When Green Bay finally started scoring in the first half, they ended up turning two straight drives into 10 points, putting them ahead 10-7 towards the end of the half. With Washington set to get the ball after halftime, a stop was needed to prevent yet another deficit forming on a team which has proven unable to survive them. At least at that point, behind forcing three punts to one touchdown, the defense did have some semblance of a chance to stop at least part of this opportunity.
Or not. Washington went and scored a touchdown (failed two-point conversion however) to go up 13-10 going into the half, with the ball coming back to them to start the 3rd quarter. They didn’t punch the ball into the end zone on that drive, but they did add a field goal to put themselves up 16-10.
What had been a 10-7 lead became a deficit before Green Bay could have a meaningful shot at possession again — and in a game where the defense proved far from capable at making stops in the second half, it was plenty enough to help put the offense in a hole they wouldn’t get back out of.
That alone wasn’t why the Packers lost, but the impact should not be overlooked.
Nov 20, 2016; Landover, MD, USA; Washington Redskins running back Chris Thompson (25) receives the ball from quarterback Kirk Cousins (8) against the Green Bay Packers during the first half at FedEx Field. Mandatory Credit: Brad Mills-USA TODAY Sports
Though most of their plays overall against the run have still been positive, they’ve begun showing an unfortunate inability to block out big plays from gashing them, and it has undone their efforts to an alarming degree.
For example: Tennessee racked up 154 yards on the ground in their contest two weeks ago, but most of that came out of three big rushing plays (75, 10, and 19 yards, respectively); past that, they had 28 carries for 40 yards.
Washington did things somewhat differently, but to basically the same conclusion.
On the night Green Bay actually forced Washington into 16 different rushing attempts which went for three yards or less (including four for negative yardage); outside of three big plays, they only managed a meager 57 yards on 27 carries. Because of those big plays though, Washington finished the night with 151 yards on 30 rushes.
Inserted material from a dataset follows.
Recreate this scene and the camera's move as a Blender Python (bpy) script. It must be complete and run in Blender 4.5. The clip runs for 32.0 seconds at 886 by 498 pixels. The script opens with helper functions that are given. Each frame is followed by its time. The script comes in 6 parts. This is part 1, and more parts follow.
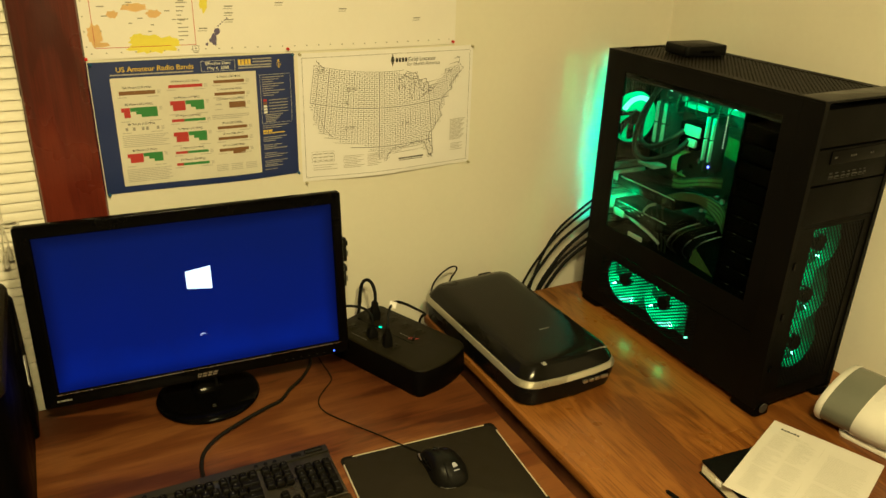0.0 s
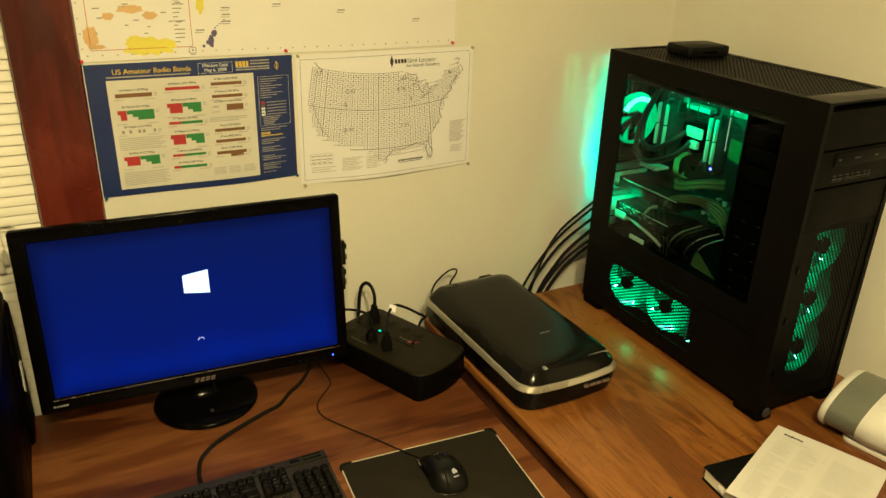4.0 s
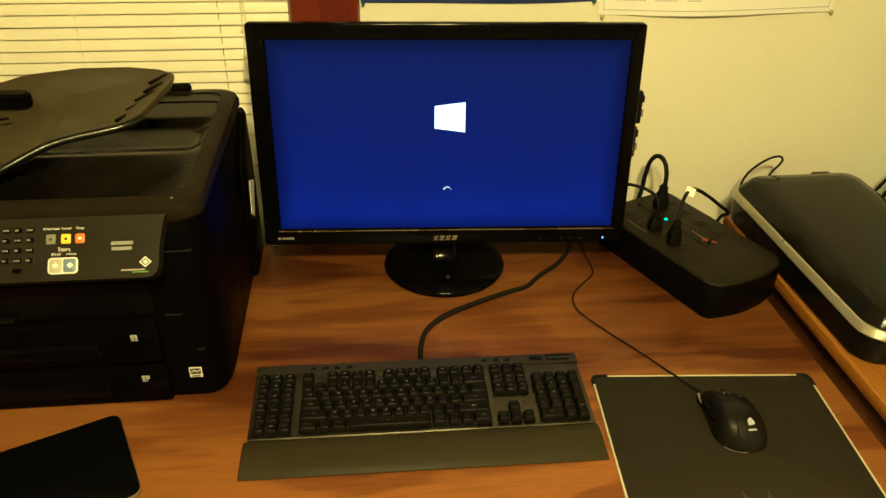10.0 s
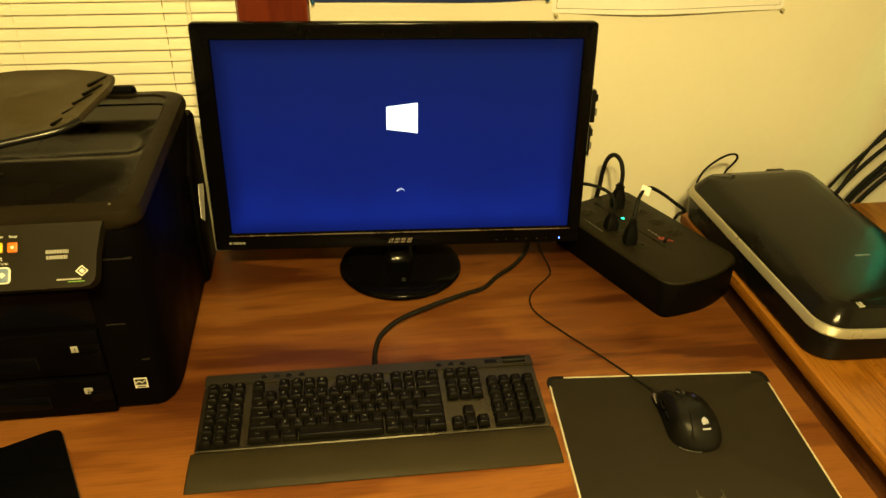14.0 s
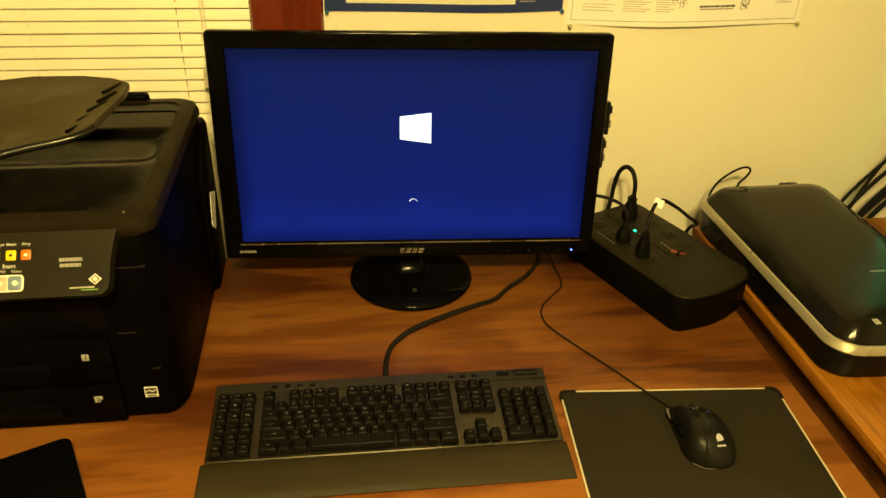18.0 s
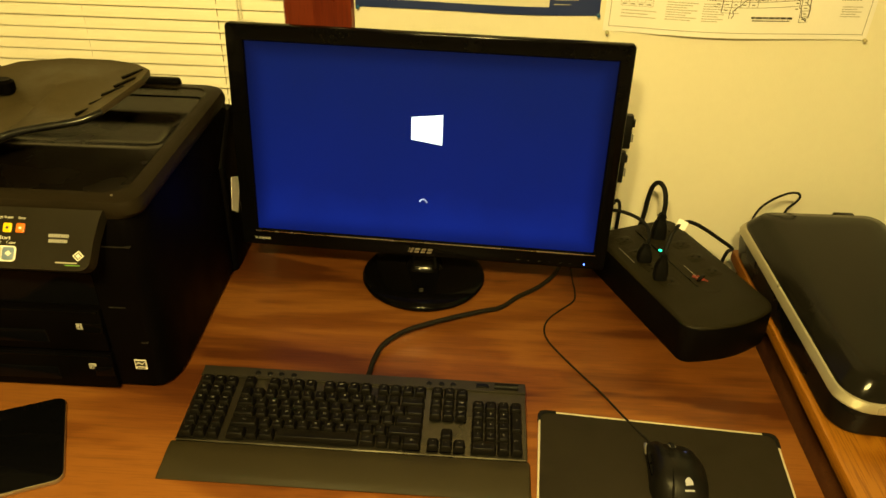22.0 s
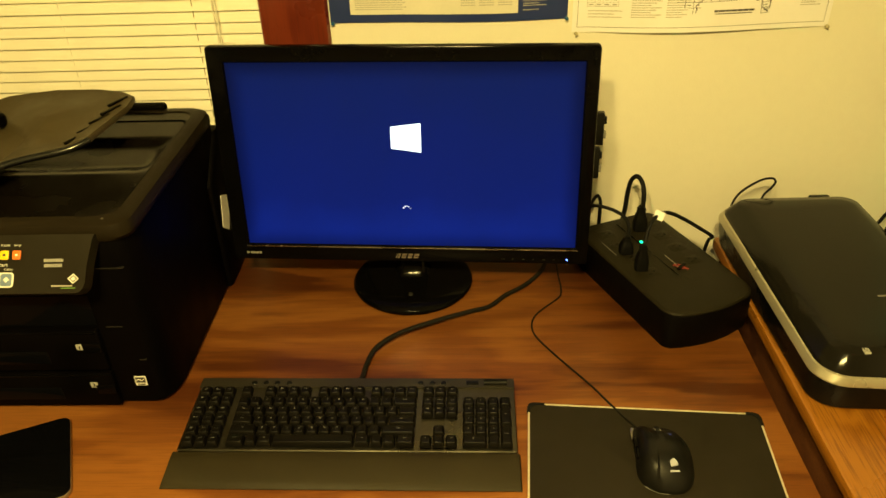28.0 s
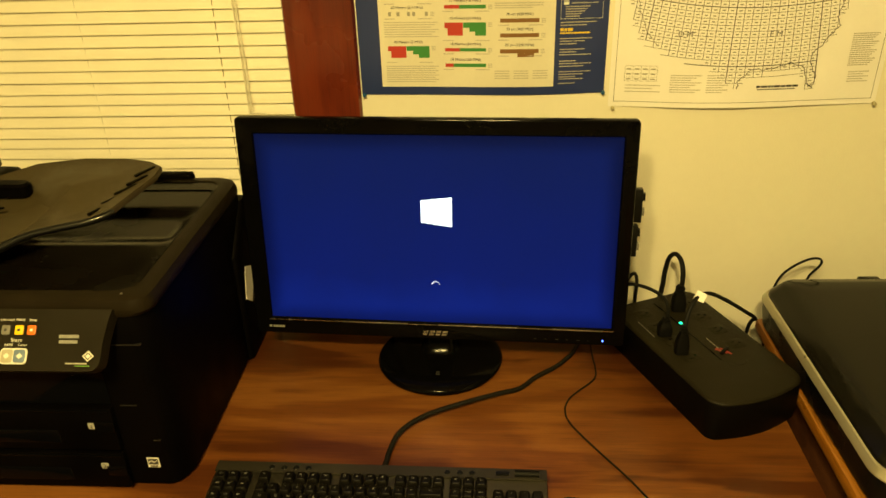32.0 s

While Tennessee managed their big plays through misdirection/fakes and using Green Bay’s overeagerness against them, Washington used bashing the ball down the Packers’ throat to get theirs. Robert “Fat Rob” Kelly acted as Washington’s battering ram, bashing into the line and never stopping his feet. As stated before most of those runs didn’t go for much, but as Cris Collinsworth kept mentioning on the broadcast, Fat Rob was turning losses into short gains and showing off an ability to churn through tackles effectively.
It had an effect as the game wore on, and on those big plays (especially the last one, for 66 yards) and his touchdowns (he had three) it was clear the Packers were unable to muster the power to stop him.
Those huge gashes undid what would have been a mostly positive effort which now will be lost in the abyss this defense (and season) has become.
Nov 20, 2016; Landover, MD, USA; Washington Redskins wide receiver Jamison Crowder (80) catches a touchdown pass as Green Bay Packers cornerback Quinten Rollins (24) defends in the third quarter at FedEx Field. Mandatory Credit: Geoff Burke-USA TODAY Sports
With the normally-stingy run defense giving up some huge gains and the pass rush nonexistent, it shouldn’t really surprise us that the weakest part of the defense — the secondary — would have some struggles.
Even if you bring the injury factor into the conversation too however, this was a particularly terrible showing from the much-maligned pass defense.
I already mentioned Cousins’ stat-line earlier, but take a look at the seemingly endless list of large passing gains made by Washington in this game:
Pierre Garcon 17 yards
Maurice Harris 14 yards
DeSean Jackson 17 yards [TD]
Jordan Reed 26 yards
Reed 18 yards
Reed 28 yards
Jackson 17 yards
Jamison Crowder 44 yards [TD]
Garcon 70 yards [TD]
Jackson 11 yards
Crowder 53 yards
That’s double-digit big plays through the air. Ten of those went for first downs. Six of those happened on third down plays, all for first downs. Five went for 20+ yards, with three of those for 40+ yards. Three of those directly became touchdowns, with a fourth coming just one yard short of another.
It doesn’t matter who was out there or not, there was no excuse for any of this. Communication was lacking, to say the least. Coverages were blown in the same startlingly routine manner we’ve seen all season. Guys were getting burned seemingly every pass play– even by Washington players who are notably not burners.
This isn’t likely to get any better as we go forward, either. Washington does have a relative gold mine of receiving talents, but we’ve seen this team fail to slow the opposition in every week this year.
Blake Bortles looked like a quality NFL quarterback against them. Stefon Diggs looked like peak-Julio Jones. They let Matthew Stafford almost come back from a 21-point deficit at halftime. They got lucky on multiple misses by Eli Manning. Dak Prescott threw 3 TDs on them, including one on a 98 yard drive before the half.
Seemingly all non-Julio receivers made major statistical impacts behind a huge Matt Ryan performance through the air. Donte Moncrief and Jack Doyle ate them up in key moments for Andrew Luck. Tennessee had not only Delanie Walker go off but the Tajae Sharpe/Rishard Matthews/Kendall Wright trio go for 3 TDs. Really, only the Bears didn’t do something through the air on this failure of a unit, and Chicago ended up with their third-string QB playing most of that night.
There are many disappointments to be had with this team, but the way the secondary has been constructed (seriously, how much would having Casey Hayward have helped this atrocious group?) and performed should stand highest on that list.
Even with the lowly passing attacks of Philadelphia (routinely called one of the worst-assembled receiving groups in the entire league) and Houston (far better receiving talent, but infinitely worse quarterback) coming up the next couple weeks, it shouldn’t shock any of us if they also blow away this catastrophically bad secondary.